Combine the following ingredients in a bowls and whisk them together. Pour over the chicken into a large resealable plastic bag and marinate for 6 hours to overnight.
1/2 cup soy sauce
1/4 cup barbecue sauce
2 tablespoons honey
1 tsp powdered ginger
2 large garlic cloves, chopped
1 teaspoons cumin
2 TSBP lime juice
Grill the legs for 20-30 minutes and the thighs for 45 minutes turning occasionally until the juices run clear and chicken is no longer pink. At the end brush on a small amount of BBQ sauce onto both sides of the chicken.
Sunday, June 28, 2009
I love pesto. Have I said this already? I also have basil plants that are growing fast with all this rain so today I made 2 batches of sundried tomato pesto. One for dinner this week and one for the freezer. Make this, you won't be sorry.
My sister moved into her new house this weekend so my husband and I made the (long) drive up to visit her and I brought some yummy cold spinach and artichoke dip. It was perfect for hanging out on the deck of her new home.
1 can quartered artichoke hearts, drained
1 package of frozen spinach, thawed (10 oz)

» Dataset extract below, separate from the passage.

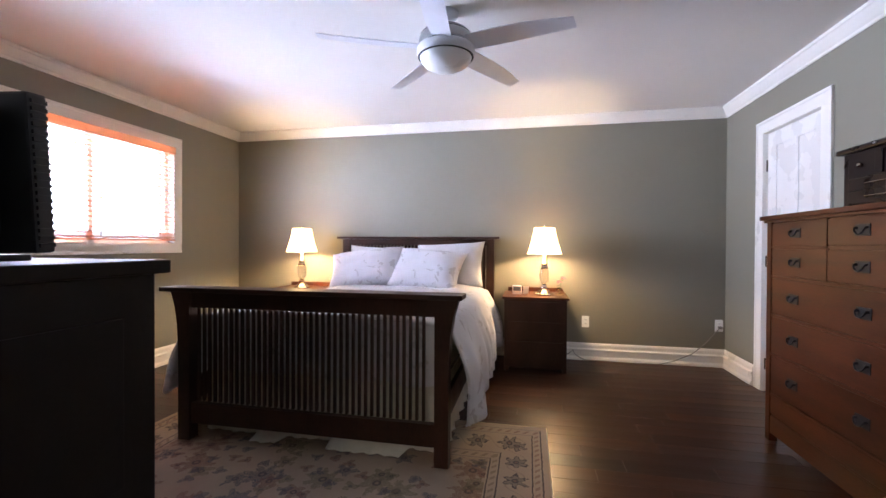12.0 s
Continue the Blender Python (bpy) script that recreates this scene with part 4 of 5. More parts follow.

1 packet of Knorr vegetable soup mix
1 cup mayonnaise
1 container of light sour cream
I know it's easy but sometimes we forget that delicious doesn't always have to be hard!
Wednesday, June 17, 2009
I am now into making my own whole wheat pizza dough so I used some that I had thawed for our calzones tonight. I split a ball into thirds and stuffed them with a blend of ricotta, mozzarella and parmesan cheese. I layered pepperoni in them and baked them at 400 for 15 minutes. Perfect!